Immobiliare, sanità ed istruzione i prossimi bersagli
In quali settori nasceranno i prossimi unicorni? Certamente ancora in settori come il retail, le comunicazioni, il gaming e i servizi finanziari, già ben sfruttati in questi ultimi anni. Ma è probabile che molte opportunità nasceranno dallo sconvolgimento di settori che rappresentano percentuali importanti del Pil, ma che finora sono stati relativamente poco toccati dalla rivoluzione digitale. Settori appunto come immobiliare, istruzione e sanità che rappresentano in media fra il 6% e l’8% del Pil ciascuno. Certo, si tratta di settori altamente regolamentati, per cui può darsi che i tempi di ingresso siano più lunghi del normale, e che si incontrino più resistenze, come del resto è avvenuto per Uber nel campo della mobilità. Ma la tendenza sembra essere già in atto.

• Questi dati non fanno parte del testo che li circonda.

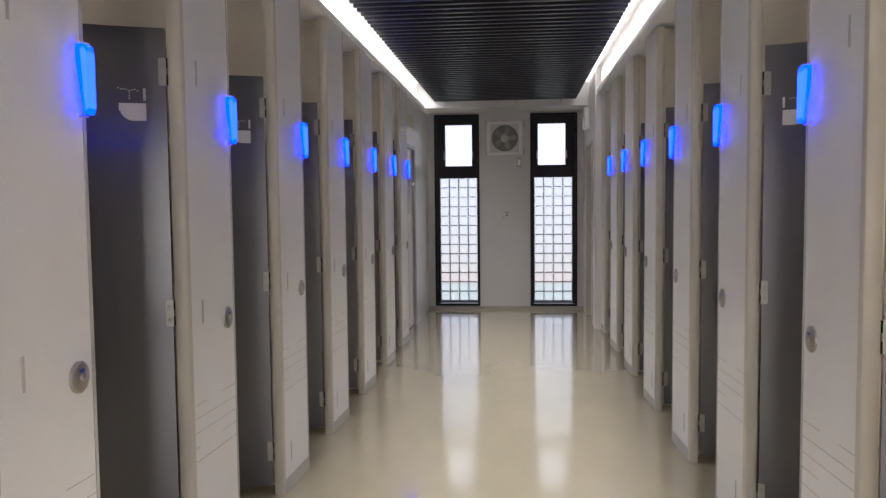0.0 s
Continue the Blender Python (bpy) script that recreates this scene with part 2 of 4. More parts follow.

Se Ceo e team rimangono gli stessi si cresce meglio
Fino a qualche anno fa, non appena una startup iniziava ad avere seriamente successo, gli investitori preferivano mettere al timone una persona esperta, in grado di gestire il passaggio e far rendere al meglio l’azienda. Se le cose sono cambiate, è stato in gran parte grazie a Facebook. Zuckerberg ha fatto scelte coraggiose (come sborsare miliardi per Instagram e WhatsApp), andando spesso contro i consigli dei “saggi” e dimostrando che non sempre gioventù e mancanza di esperienza costituiscono un handicap, anzi. Oggi l’86% delle società analizzate da Atomico è stata guidata alla soglia del miliardo di valutazione dal Ceo nominato al momento della fondazione. E nel 94% dei casi conserva lo stesso nucleo fondativo di ingegneri e responsabili di prodotto.
Ma in fondo importa?
Questo non c’era, nell’intervento di Wehmeier, ma una domanda che è lecito farsi, ora che l’assegnazione di valutazione stratosferiche è diventata così frequente è: sono valori giustificati? Oppure si tratta di un’etichetta “arbitrary as fuck” come ha detto di recente il fondatore di Slack Stewart Butterfield, anch’egli entrato da poco nel club con la sua startup.
Il titolo di unicorno non è un mero dato finanziario, ma un asset vero e proprio che serve a dare status e credibilità a un’azienda; può essere attribuito quindi anche in funzione strumentale, e non è affatto escluso che questo sia avvenuto in un certo numero di casi. Butterfield su questo è stato piuttosto onesto, spiegando che non avrebbe accettato una valutazione di – ad esempio – 800 milioni di dollari e rotti: o il miliardo, o niente.
Questo non significa che non ci siano ragione oggettive, alcune delle quali già citate che giustifichino il proliferare di animali mitologici. Una, ad esempio, è l’eccezionale disponibilità di capitali di cui in questo momento dispongono molte aziende molti fondi americani. Che poi questa fase felice continui, e che alla sospirata valutazione segua un comportamento sul mercato congruo, è tutto da vedere. Casi come quelli di Fab.com, il sito di e-commerce che ha visto ridursi drasticamente negli ultimi due anni la propria capitalizzazione dimostrano che la strada verso il regno degli unicorni non è facile, né a senso unico.